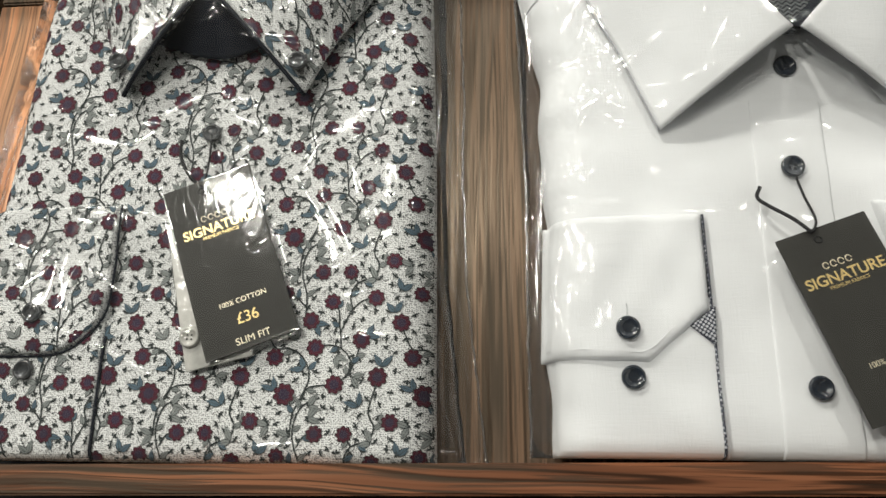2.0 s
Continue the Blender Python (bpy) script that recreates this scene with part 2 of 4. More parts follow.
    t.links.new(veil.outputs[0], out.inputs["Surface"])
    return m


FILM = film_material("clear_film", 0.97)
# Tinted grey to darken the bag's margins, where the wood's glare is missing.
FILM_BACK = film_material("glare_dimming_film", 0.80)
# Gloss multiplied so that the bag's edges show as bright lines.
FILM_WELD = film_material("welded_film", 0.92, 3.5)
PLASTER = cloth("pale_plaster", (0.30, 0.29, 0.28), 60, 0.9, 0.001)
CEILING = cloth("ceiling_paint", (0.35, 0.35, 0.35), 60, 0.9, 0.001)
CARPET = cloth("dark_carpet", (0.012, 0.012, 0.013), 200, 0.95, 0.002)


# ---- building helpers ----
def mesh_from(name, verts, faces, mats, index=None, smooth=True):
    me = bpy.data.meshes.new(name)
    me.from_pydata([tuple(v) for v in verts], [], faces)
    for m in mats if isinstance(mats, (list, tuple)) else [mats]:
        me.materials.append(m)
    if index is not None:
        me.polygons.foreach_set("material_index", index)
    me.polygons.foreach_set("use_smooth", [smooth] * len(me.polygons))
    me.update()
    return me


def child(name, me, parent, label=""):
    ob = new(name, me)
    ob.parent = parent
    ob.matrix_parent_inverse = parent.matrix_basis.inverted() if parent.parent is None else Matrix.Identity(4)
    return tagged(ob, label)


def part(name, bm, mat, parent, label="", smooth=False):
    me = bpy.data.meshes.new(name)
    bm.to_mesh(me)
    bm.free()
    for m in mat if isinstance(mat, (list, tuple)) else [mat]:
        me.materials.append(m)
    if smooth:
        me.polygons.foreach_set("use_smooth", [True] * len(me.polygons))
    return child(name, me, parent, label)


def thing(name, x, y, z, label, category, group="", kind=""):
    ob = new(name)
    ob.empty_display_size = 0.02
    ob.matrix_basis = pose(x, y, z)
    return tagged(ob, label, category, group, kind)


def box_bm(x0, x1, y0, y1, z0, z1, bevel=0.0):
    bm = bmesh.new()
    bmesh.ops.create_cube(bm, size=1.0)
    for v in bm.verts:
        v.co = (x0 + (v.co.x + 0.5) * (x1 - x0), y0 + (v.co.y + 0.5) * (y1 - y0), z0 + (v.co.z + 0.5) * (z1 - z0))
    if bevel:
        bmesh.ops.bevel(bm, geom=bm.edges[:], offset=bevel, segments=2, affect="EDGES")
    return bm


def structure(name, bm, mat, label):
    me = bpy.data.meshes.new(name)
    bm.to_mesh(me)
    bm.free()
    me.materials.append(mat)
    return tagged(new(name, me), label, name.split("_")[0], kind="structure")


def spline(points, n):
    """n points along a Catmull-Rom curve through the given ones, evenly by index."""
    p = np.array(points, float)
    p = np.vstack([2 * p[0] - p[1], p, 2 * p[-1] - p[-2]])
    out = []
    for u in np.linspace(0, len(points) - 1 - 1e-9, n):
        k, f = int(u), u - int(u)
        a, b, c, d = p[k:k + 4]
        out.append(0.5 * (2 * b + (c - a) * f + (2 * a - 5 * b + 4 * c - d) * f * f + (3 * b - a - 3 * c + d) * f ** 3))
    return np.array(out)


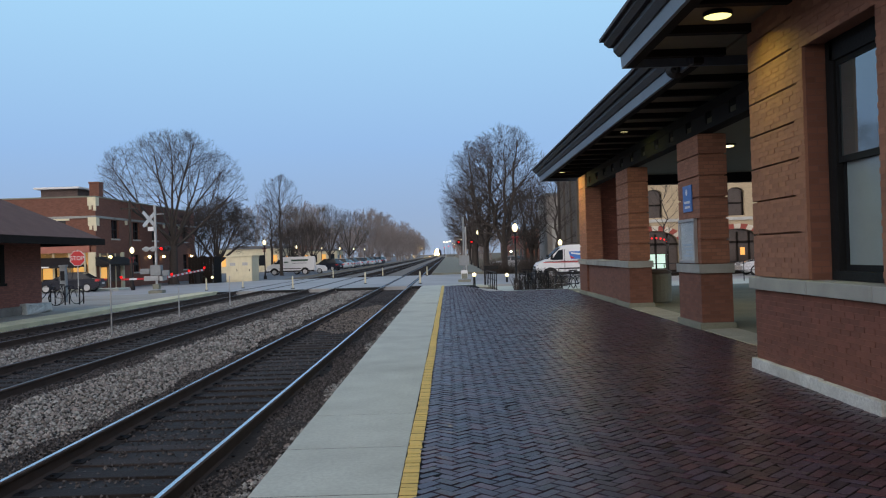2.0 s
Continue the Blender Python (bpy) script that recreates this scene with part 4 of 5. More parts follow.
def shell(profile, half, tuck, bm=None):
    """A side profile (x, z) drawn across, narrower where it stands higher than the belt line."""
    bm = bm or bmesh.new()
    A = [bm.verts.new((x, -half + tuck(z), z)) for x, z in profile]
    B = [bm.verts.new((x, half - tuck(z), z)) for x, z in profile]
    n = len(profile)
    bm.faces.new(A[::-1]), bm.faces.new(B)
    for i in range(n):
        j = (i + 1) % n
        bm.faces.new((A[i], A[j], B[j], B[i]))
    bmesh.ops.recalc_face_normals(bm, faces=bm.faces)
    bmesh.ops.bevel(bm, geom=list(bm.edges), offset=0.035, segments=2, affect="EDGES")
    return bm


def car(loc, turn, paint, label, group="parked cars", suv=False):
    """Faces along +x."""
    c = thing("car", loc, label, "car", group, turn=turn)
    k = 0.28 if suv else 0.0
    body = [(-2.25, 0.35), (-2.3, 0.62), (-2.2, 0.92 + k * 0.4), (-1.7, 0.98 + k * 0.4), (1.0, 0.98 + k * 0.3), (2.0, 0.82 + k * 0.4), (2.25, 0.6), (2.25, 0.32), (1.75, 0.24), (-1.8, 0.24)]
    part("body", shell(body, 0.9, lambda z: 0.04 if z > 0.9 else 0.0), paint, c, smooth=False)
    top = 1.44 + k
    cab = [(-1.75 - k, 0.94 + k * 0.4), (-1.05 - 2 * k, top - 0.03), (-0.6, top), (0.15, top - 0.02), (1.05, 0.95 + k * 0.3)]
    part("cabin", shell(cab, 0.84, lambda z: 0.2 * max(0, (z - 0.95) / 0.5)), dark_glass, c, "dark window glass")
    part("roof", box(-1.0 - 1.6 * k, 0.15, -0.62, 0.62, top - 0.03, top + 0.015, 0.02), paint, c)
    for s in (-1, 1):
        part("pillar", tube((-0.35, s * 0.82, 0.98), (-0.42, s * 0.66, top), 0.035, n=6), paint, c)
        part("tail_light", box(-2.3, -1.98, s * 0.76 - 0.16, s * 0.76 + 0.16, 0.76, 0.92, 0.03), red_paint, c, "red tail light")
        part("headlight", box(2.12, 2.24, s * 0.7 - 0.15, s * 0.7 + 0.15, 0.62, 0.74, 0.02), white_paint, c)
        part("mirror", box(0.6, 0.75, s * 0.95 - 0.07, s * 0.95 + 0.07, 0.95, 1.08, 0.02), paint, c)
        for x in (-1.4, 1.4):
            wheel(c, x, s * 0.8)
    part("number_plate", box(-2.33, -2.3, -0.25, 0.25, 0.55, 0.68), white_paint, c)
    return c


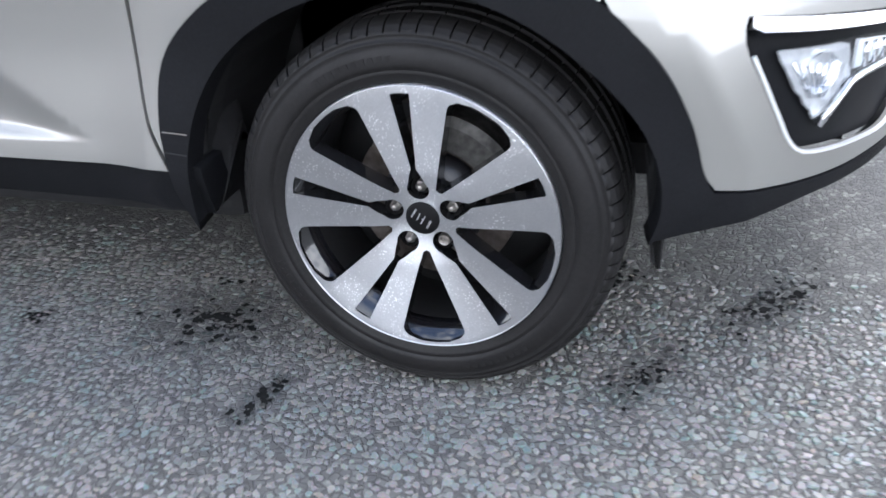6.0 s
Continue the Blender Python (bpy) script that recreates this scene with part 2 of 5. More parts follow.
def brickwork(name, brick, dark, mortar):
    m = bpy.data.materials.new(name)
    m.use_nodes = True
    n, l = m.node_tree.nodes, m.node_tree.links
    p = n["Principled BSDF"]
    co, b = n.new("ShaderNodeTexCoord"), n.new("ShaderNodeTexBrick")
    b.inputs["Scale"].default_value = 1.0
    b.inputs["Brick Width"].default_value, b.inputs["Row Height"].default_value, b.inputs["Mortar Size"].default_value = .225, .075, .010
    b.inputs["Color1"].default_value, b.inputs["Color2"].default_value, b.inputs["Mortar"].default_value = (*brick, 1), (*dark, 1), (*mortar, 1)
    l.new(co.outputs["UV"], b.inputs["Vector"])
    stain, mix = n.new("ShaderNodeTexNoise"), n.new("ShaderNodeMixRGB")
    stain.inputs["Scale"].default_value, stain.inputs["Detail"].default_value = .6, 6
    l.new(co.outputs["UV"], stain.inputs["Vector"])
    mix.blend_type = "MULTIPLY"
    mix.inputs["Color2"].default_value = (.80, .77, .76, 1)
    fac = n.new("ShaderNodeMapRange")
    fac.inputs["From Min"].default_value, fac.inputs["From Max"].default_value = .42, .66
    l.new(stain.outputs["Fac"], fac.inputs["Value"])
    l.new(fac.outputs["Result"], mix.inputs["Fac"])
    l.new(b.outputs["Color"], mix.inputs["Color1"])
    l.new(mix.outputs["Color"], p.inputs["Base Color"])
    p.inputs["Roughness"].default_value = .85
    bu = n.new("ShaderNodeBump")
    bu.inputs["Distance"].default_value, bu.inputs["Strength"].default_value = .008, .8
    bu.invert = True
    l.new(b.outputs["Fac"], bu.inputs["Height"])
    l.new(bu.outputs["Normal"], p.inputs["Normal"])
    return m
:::
WHAT IS NEEDED: Return each line with "parts".

WORKED SOLUTION:
Continue the Blender Python (bpy) script that recreates this scene with part 2 of 4. More parts follow.
Continue the Blender Python (bpy) script that recreates this scene with part 4 of 5. More parts follow.
Continue the Blender Python (bpy) script that recreates this scene with part 2 of 5. More parts follow.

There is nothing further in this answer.